For our June Home Depot Gift Challenge, several other bloggers and myself used concrete to make a gift for our good ol' pops. It IS this weekend, you know. So, in thinking about what dads would want, I came up with this fun DIY Concrete Beverage Cooler!
Not gonna lie; we had NO idea if this would even work out like the visions I had in my head. And, it was a little time consuming and took awhile to figure it all out. BUT... it came out just how I was hoping!
Since the tutorial is quite lengthy, I will shorten it a bit. If you'd like to read more on how to make your own, click on over to my blog from the link below! So, to start, we used a concrete form tube and cut it down a bit to around 15". We used a piece of round foam and put it inside the concrete form, and then duct taped it like crazy (to keep the concrete out).
Cut a piece of wood to fit in the bottom of your 5 gallon bucket. We don't have any fancy saws, so my hubby cut it in an octagon shape to fit perfectly. Using a threaded coupling (shown below), duct tape both ends complete to make sure no concrete can seep into that as well.
Now it's time to mix your concrete. MAKE SURE to wear gloves and a mask, and do this outside in a very well ventilated area!!! You'll also need 2 people for this part. Start slowly pouring concrete into your 5 gallon bucket on top of the piece of plywood. Pour about 3 inches of concrete, making sure the plywood is covered and there's an inch or so of concrete on top.
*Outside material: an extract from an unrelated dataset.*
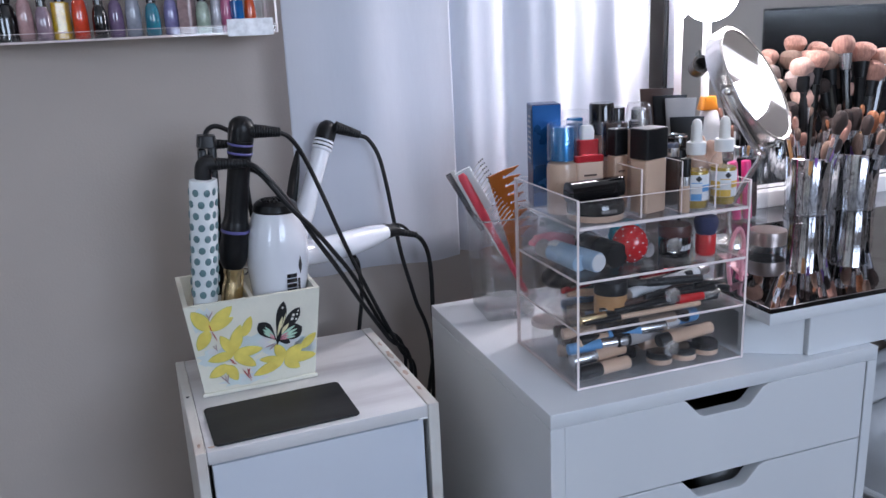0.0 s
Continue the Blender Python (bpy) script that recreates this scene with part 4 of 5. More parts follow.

Carefully push in your threaded coupling agains the side of the bucket, and gently push it down into the concrete.
Carefully put the concrete form tube in the bucket, pushing down just a little to get it in the concrete. Have one person push the form tube into the coupling to make sure concrete does get between it and the bucket. The other person can finish adding the concrete up to the top of the bucket.
Gently tap the bucket with a hammer to get out air bubbles. We also added in sisal rope handles. Let it all dry for about 36 to 48 hours. Once dry, carefully twist the concrete tube form around and tear it out. if the concrete doesn't easily come out of the bucket, cut it out with an xacto knife.
Turn the concrete cooler upside down, and screw on heavy duty casters to the wood. Flip it back over, cut through the duct tape from the coupling, and twist on your spigot/hose bib.